Russians – #3 – no movement.
d. Fog of War step –
Flip all units not in ZoCs to hidden side; redeploy any/all False Report counters; unstuck over-stacked hexes.
e. Planned Operation Deployment Step – if the German is holding the marker, he can now deploy it (If it is already deployed, it stays there until an event or enemy action removes it).
f. Advance Game Turn Marker Step – Brunhilde sings…
So, how was the play, Mrs. Lincoln?
Well, the play itself went very well, thank you.
The continuing battle that broke out on the border, with fresh units joining in to keep it going as units became exhausted worked/felt very atmospheric, with the powerful but short-lives German ones coming up against weaker Russians who were able to sustain more damage.

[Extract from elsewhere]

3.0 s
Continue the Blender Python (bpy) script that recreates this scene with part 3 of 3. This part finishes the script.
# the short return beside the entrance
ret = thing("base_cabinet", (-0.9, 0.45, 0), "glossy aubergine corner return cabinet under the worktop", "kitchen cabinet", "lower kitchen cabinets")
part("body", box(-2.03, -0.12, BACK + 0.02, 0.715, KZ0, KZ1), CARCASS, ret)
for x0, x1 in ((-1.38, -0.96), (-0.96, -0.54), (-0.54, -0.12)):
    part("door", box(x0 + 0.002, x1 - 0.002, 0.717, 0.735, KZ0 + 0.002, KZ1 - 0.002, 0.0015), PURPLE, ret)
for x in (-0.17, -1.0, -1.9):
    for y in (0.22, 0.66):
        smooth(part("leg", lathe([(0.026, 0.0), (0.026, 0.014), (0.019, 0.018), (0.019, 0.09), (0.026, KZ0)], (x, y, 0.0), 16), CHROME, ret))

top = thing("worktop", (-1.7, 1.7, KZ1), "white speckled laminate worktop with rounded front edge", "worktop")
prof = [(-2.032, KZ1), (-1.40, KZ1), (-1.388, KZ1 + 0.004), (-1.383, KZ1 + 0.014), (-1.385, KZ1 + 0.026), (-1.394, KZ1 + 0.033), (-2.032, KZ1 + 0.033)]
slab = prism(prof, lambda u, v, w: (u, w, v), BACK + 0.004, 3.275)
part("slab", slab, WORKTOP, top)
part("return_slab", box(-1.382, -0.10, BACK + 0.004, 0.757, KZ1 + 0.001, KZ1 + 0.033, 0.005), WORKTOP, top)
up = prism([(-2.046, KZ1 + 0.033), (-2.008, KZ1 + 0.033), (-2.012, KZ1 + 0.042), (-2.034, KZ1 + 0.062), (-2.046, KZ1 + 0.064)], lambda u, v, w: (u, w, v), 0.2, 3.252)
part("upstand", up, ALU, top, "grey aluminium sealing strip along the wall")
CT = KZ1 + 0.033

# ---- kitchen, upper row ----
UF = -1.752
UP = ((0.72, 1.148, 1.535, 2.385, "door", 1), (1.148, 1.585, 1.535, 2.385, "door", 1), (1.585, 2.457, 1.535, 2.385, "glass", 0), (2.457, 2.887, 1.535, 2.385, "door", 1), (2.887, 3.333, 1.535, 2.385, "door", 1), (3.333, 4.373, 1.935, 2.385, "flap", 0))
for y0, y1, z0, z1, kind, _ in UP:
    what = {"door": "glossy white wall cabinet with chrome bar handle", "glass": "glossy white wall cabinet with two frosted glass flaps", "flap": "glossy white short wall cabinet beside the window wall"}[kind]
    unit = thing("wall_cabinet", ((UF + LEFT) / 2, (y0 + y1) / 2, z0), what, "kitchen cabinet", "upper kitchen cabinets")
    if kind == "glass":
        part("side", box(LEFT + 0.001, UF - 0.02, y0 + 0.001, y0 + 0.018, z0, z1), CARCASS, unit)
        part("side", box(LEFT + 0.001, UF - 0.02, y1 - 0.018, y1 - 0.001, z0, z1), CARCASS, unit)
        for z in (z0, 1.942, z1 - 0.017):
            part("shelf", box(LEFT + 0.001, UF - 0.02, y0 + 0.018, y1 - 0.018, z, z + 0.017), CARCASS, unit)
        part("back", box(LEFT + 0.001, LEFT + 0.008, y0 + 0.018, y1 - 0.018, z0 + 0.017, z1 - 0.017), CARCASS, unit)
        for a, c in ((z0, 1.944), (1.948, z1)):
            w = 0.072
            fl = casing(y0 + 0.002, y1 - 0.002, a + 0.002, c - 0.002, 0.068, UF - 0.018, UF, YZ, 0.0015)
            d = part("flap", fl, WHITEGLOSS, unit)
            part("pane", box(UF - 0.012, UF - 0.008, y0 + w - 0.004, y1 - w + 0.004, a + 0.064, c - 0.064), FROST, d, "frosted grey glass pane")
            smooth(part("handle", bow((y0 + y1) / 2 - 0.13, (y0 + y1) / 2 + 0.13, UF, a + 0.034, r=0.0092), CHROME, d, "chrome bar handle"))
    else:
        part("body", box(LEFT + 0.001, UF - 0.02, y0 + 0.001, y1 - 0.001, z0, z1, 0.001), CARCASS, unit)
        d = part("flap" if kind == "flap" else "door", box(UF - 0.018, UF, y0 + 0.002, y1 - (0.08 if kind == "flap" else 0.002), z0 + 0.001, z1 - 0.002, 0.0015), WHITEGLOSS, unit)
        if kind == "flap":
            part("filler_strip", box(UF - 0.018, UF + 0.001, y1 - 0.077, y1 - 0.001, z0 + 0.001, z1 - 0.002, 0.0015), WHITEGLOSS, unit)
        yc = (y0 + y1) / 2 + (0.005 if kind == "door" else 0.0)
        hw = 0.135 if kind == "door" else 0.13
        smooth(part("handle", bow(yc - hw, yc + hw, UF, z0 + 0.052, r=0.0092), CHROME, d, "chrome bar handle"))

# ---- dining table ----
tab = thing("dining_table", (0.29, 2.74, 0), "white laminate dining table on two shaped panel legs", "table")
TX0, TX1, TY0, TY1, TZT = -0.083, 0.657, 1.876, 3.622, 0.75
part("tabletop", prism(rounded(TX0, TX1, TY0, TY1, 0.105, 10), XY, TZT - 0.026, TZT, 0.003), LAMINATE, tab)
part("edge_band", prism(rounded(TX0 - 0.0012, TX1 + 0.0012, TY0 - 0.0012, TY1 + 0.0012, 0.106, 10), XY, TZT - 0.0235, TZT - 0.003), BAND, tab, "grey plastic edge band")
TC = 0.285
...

The larger ‘eliminated’ units are not actually eliminated, but have been pulled back behind the front to reform – the recovery process means that one of the German ½ Corps can be back on the map at the start of the next turn at 1 strength-point with its first activation recover the second point on its second, move with its third, be fighting with its fourth, and be exploiting or recovering with its fifth.
The Russians can recover one strength-point in place with an activation, or fall back and recover two points.
The Russians might seem to be weak, but once you realise the above, they can go on the offensive because they are Russians and they can take it!
The ‘bitty’ nature of the fighting is well portrayed, and the Planned Operation chit should give the Germans the chance of a big battle, but it is not a free gift, and the Russians have offensive options that might make it difficult to plan for.
We’ll see how the rest of the campaign plays out, but there is nothing to complain about here that I can see, and plenty to praise.